„SZ“: Griechenland bekommt zwei Jahre mehr Zeit
München/Athen (dpa) - Die griechische Regierung soll nach Informationen der „Süddeutschen Zeitung“ zwei Jahre mehr Zeit für die Sanierung des maroden Staatshaushalts erhalten.
Das Land müsse die Neuverschuldung statt 2014 erst 2016 wieder unter die EU-Obergrenze von drei Prozent der Wirtschaftsleistung drücken, berichtet das Blatt (Mittwoch), ohne Quellen zu nennen. Wie die Deutsche Presse-Agentur aus griechischen Regierungskreisen erfuhr, liegt zwar ein entsprechender Entwurf vor. Über die Bedingungen für die Fristverlängerung werde noch verhandelt.
In deutschen Regierungskreisen hieß es dagegen, man warte nach wie vor auf den Bericht der „Troika“ aus EU, Internationalem Währungsfonds (IWF) und Europäischer Zentralbank (EZB). Man sei es leid, auf jedes beliebige Gerücht interessierter Kreise zu reagieren, hieß es aus mehreren Quellen in Berlin. Entwürfe gebe es möglicherweise viele. Eine entsprechende Entscheidung sei nicht bekannt. Vor Vorlage des „Troika“-Berichts könne nicht beurteilt werden, ob Athen mehr Zeit bekomme.
Dagegen berichtet die „Süddeutsche Zeitung“ weiter, auch die Fristen für die Umsetzung von Reformen auf dem Arbeitsmarkt und in der Energiewirtschaft sowie für den Verkauf staatlicher Betriebe und Grundstücke würden verlängert.

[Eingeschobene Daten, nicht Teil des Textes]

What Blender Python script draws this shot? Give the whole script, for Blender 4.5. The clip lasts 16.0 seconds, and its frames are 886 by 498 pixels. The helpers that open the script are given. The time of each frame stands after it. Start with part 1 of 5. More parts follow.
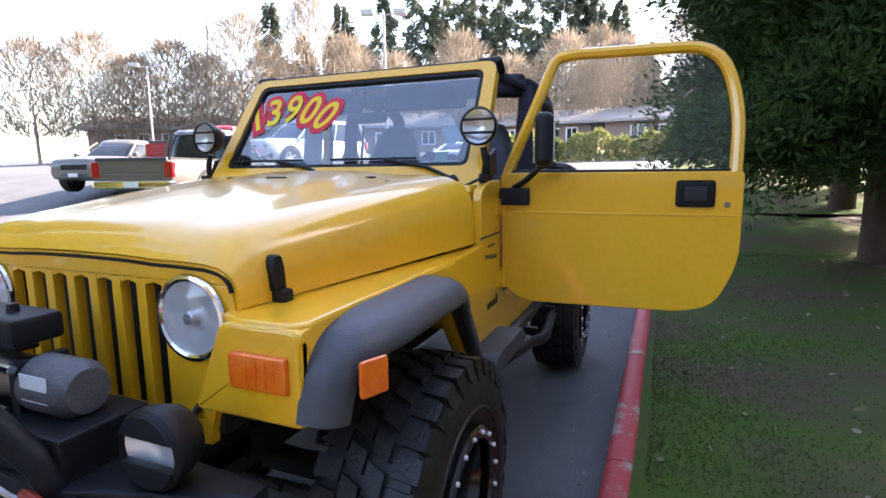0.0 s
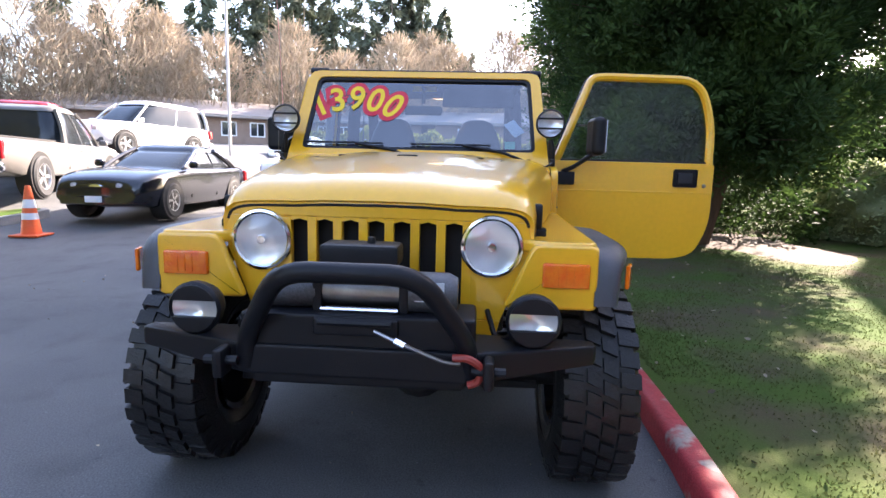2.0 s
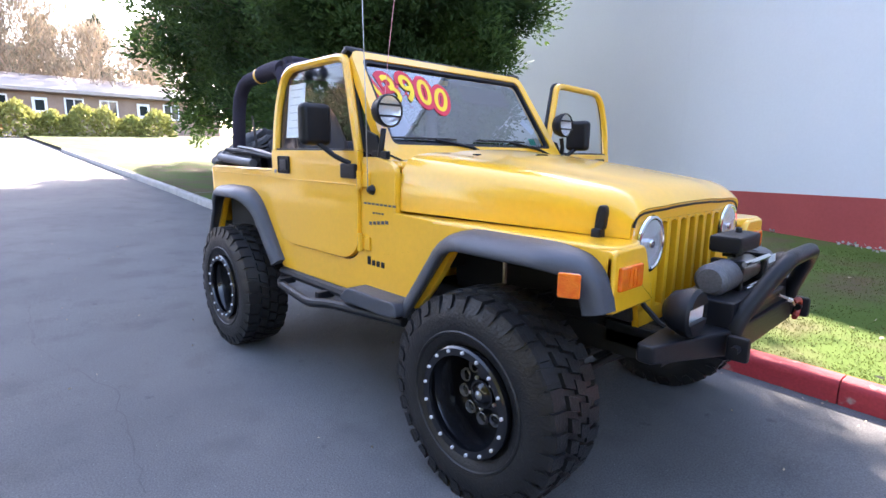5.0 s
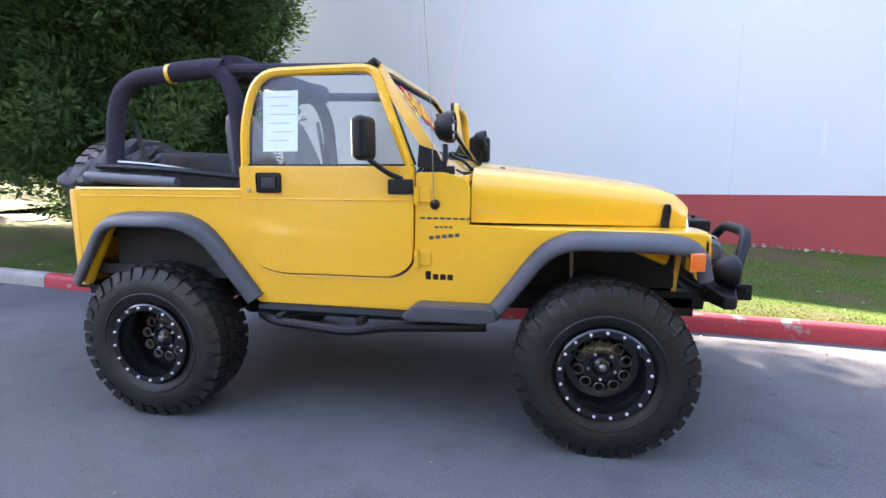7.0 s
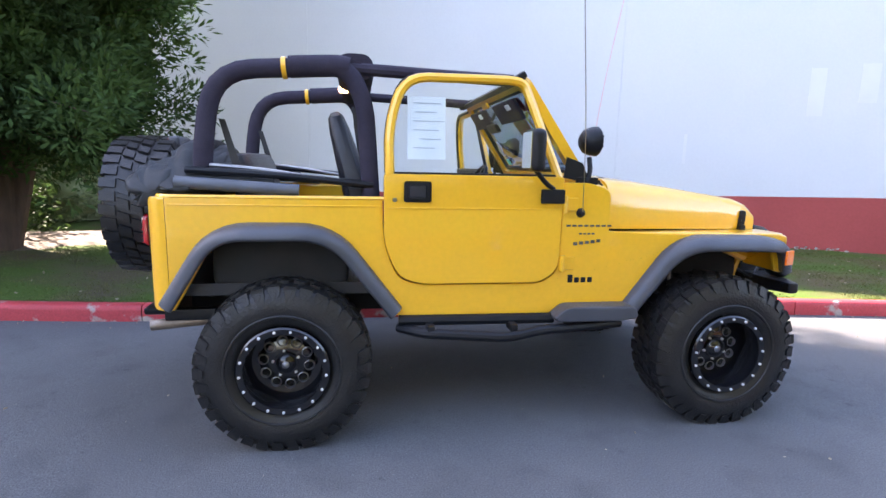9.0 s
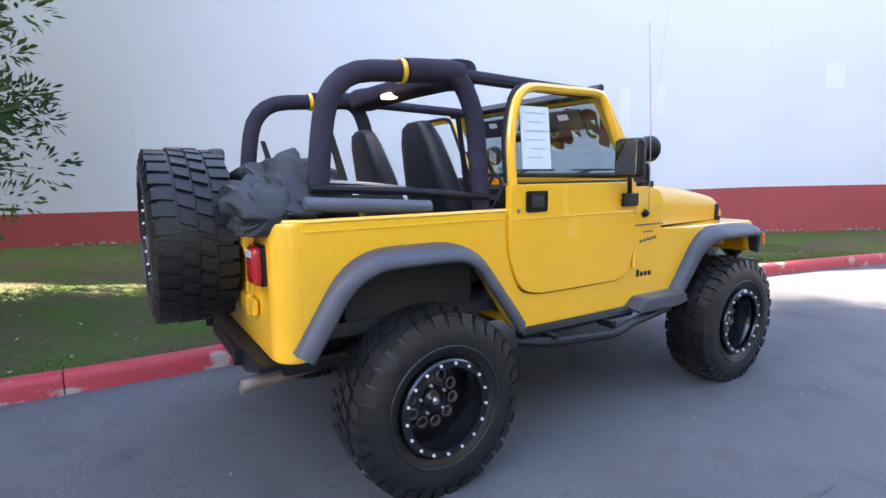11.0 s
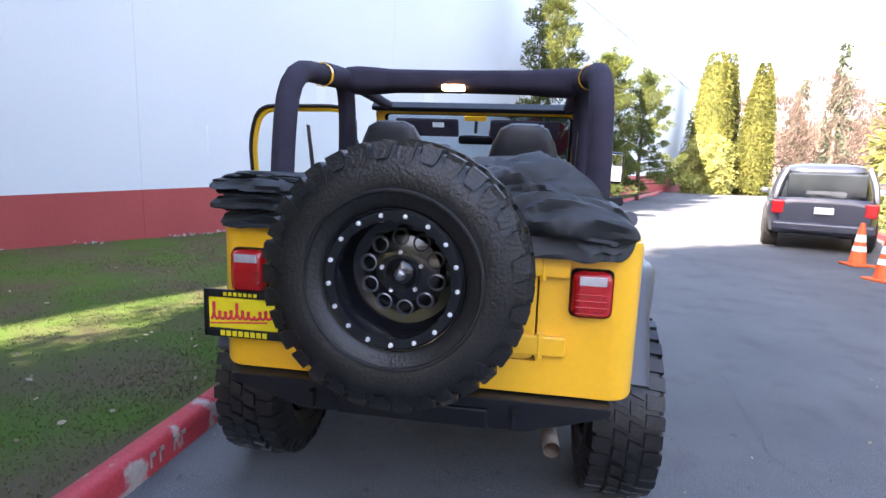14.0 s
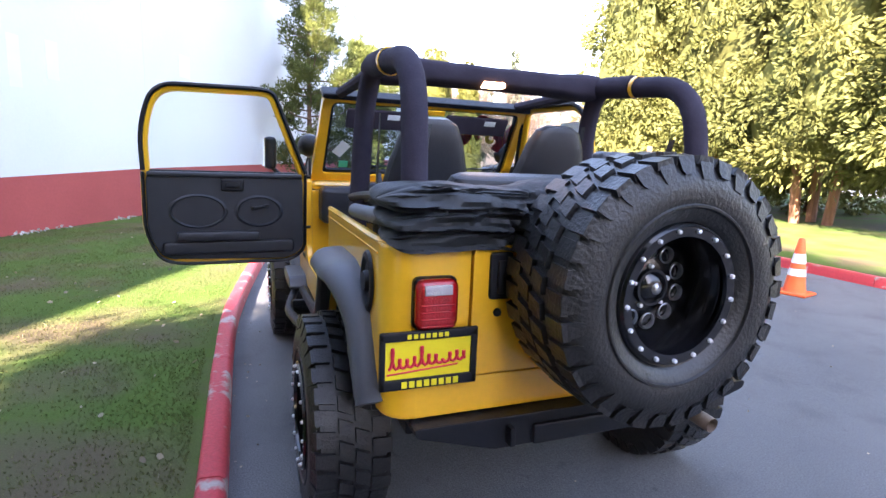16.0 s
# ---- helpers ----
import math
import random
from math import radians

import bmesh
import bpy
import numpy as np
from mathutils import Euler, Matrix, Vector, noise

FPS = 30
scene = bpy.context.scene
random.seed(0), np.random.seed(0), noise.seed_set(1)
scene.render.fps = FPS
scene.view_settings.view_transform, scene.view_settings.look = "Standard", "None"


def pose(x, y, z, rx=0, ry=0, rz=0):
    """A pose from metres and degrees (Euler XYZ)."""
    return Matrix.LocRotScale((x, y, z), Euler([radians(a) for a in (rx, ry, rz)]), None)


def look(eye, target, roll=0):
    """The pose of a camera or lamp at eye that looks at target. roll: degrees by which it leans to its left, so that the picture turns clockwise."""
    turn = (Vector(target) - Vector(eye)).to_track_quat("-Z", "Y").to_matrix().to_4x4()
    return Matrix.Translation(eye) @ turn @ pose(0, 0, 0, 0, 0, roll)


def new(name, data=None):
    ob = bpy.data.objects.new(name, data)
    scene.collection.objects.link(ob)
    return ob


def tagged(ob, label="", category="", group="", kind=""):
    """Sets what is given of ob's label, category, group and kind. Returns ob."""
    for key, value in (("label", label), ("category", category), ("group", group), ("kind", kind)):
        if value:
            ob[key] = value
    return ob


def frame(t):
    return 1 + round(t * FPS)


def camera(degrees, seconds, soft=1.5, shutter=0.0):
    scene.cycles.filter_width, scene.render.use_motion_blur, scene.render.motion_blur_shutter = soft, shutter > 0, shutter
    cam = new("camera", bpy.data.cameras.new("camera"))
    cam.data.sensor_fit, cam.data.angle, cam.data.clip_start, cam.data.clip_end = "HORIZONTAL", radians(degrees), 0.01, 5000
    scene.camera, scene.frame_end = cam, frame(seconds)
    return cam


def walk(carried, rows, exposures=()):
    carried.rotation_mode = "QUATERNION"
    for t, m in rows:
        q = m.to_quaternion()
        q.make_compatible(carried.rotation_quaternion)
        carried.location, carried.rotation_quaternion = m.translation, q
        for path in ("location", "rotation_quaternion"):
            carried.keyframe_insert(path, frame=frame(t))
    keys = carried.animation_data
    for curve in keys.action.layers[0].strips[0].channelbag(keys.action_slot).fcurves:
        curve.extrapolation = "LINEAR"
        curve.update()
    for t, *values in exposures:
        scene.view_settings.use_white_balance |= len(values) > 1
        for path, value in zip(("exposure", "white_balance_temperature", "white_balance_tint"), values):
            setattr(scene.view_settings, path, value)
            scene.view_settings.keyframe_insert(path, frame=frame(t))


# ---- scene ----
cam = camera(80.1, 16.0)

PATH = [
    (0, (2.518, 1.45, 1.378), (0.693, 0.687, 1.083), -0.6),
    (0.5, (2.937, 1.304, 1.37), (1.05, 0.7, 1.098), 0.8),
    (1, (3.231, 1.109, 1.406), (1.299, 0.668, 1.136), 0.7),
    (1.5, (3.366, 0.784, 1.331), (1.41, 0.453, 1.08), -0.2),
    (2, (3.422, 0.345, 1.289), (1.447, 0.228, 0.993), 1.5),
    (2.5, (3.413, -0.12, 1.287), (1.439, -0.002, 0.985), 1.0),
    (3, (3.306, -0.564, 1.282), (1.388, -0.079, 0.986), 3.6),
    (3.5, (3.23, -1.033, 1.293), (1.41, -0.311, 0.884), 3.6),
    (4, (3.042, -1.494, 1.298), (1.35, -0.508, 0.892), 2.9),
    (4.2, (2.951, -1.665, 1.312), (1.294, -0.616, 0.922), 2.3),
    (6.3, (1.47, -3.148, 1.376), (0.754, -1.317, 1.01), -0.2),
    (6.5, (1.288, -3.214, 1.379), (0.692, -1.34, 1.014), -0.4),
    (7, (0.879, -3.371, 1.367), (0.516, -1.429, 1.054), 0.0),
    (7.5, (0.499, -3.492, 1.404), (0.285, -1.536, 1.047), 0.6),
    (8, (0.088, -3.518, 1.422), (0.092, -1.545, 1.095), 0.0),
    (8.5, (-0.367, -3.524, 1.407), (-0.157, -1.561, 1.084), 0.8),
    (9, (-0.83, -3.466, 1.426), (-0.511, -1.518, 1.102), 1.3),
    (9.5, (-1.264, -3.332, 1.43), (-0.746, -1.422, 1.137), 0.6),
    (10, (-1.705, -3.235, 1.449), (-0.972, -1.394, 1.181), 1.6),
    (10.2, (-1.855, -3.171, 1.44), (-1.048, -1.362, 1.164), 1.0),
    (12.3, (-3.124, -1.857, 1.428), (-1.526, -0.682, 1.178), 0.2),
    (12.5, (-3.246, -1.698, 1.437), (-1.558, -0.653, 1.195), 0.3),
    (13, (-3.417, -1.261, 1.451), (-1.602, -0.451, 1.235), 1.2),
    (13.5, (-3.53, -0.802, 1.474), (-1.636, -0.21, 1.226), 1.5),
    (14, (-3.659, -0.362, 1.476), (-1.706, -0.067, 1.16), 2.1),
    (14.5, (-3.593, 0.058, 1.424), (-1.614, 0.077, 1.137), 0.6),
    (15, (-3.534, 0.471, 1.409), (-1.569, 0.254, 1.105), 1.4),
    (15.5, (-3.475, 0.867, 1.427), (-1.552, 0.435, 1.091), 1.8),
    (16, (-3.331, 1.186, 1.501), (-1.492, 0.475, 1.164), 2.3),
]
EXPOSURE = [(0, 3.95, 7150, 22), (1.0, 3.98, 7150, 22), (2.0, 4.05, 7100, 22), (3.0, 4.28, 6950, 22), (4.0, 4.42, 6900, 22), (6.3, 4.62, 7350, 24), (10.2, 4.60, 7350, 24), (12.5, 4.5, 7300, 20), (15, 4.62, 7270, 23), (16, 4.92, 7250, 24)]
walk(cam, [(t, look(eye, target, roll)) for t, eye, target, roll in PATH], EXPOSURE)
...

Ministerpräsident Antonis Samaras kann dem Bericht zufolge damit rechnen, dass die Helfer in Kürze den nächsten Hilfskredit von fast 32 Milliarden Euro freigeben. Bei den Privatisierungserlösen peile Griechenland nun bis Ende 2015 eine Summe von 8,8 Milliarden Euro statt der bisher veranschlagten 19 Milliarden Euro an. Dies ergebe sich aus dem Entwurf für eine Absichtserklärung („Memorandum of Understanding“) der Griechen und ihrer internationalen Geldgeber.

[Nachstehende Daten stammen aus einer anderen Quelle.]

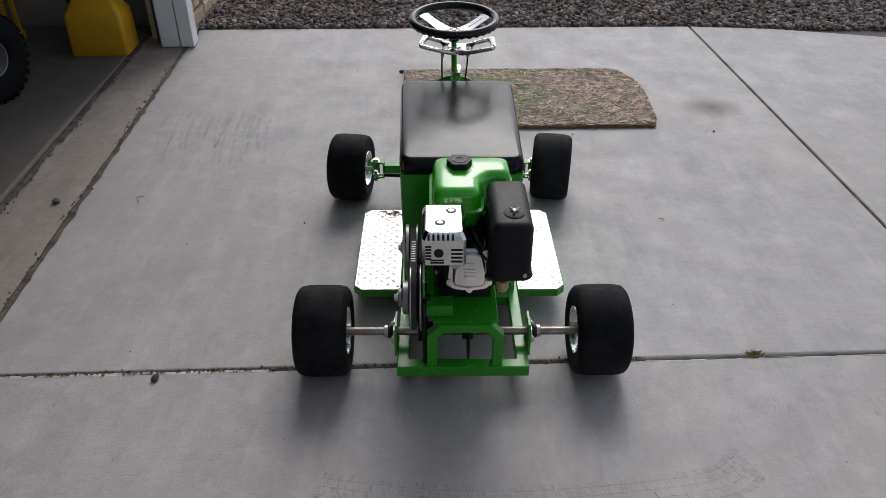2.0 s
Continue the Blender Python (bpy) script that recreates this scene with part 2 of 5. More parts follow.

Die Zeit für Griechenland wird knapp, Athen hat nur noch bis zum 16. November Geld. Am Dienstagabend wandte sich Samaras mit einer kurzen Rede an das Volk. Er rief alle Griechen auf, im Kampf gegen die Krise größtmögliche Einigkeit zu zeigen. „Ich schaue nach vorne und fordere die größtmögliche Einigkeit.“ Diejenigen die jetzt Mut zeigen werden, „werden das Land retten“, sagte Samaras im Fernsehen.
Die Koalitionsparteien konnten sich auch am Dienstag nicht auf Teile des Spar- und Reformprogramms einigen. Knackpunkt sind dabei Forderungen der Geldgeber nach Reformen auf dem Arbeitsmarkt. Dies bestätigten die Chefs der beiden kleineren Parteien der Regierungskoalition, der Sozialist Evangelos Venizelos und der Vorsitzende der Demokratischen Linken, Fotis Kouvelis, nach einem Treffen mit Samaras.
Es geht bei den Auseinandersetzungen um Forderungen der „Troika“ nach Reformen des Arbeitsmarktes, darunter die Halbierung der Abfindungen entlassener Arbeitnehmer und die Wiedereinführung der Sechs-Tage-Woche, wie die Nachrichtenagentur dpa aus Kreisen der Regierung erfuhr. Dabei handele es sich nach Ansicht Athens aber um keine der Vereinbarungen, die im Sparpakt vorgesehen seien. Das reine Sparprogramm in Höhe von 13,5 Milliarden Euro sei praktisch unter Dach und Fach. Es sei „unfassbar“, dass nun neue Forderungen nach Reformen auf dem Arbeitsmarkt gestellt würden, hieß es aus Kreisen des Finanzministeriums.
Die drei Koalitionsparteien befürchten, dass ihre Abgeordneten die Zustimmung zu einigen Sparmaßnahmen und Reformen verweigern und damit eine Regierungskrise auslösen könnten. Unter den Parlamentariern der Sozialisten und Demokratischen Linken herrsche „helle Aufregung“, berichteten mehrere griechische Medien. Seit Juni schrumpfte die Mehrheit der drei Koalitionsparteien von 179 auf 176 Abgeordnete im griechischen Parlament, das insgesamt 300 Volksvertreter zählt.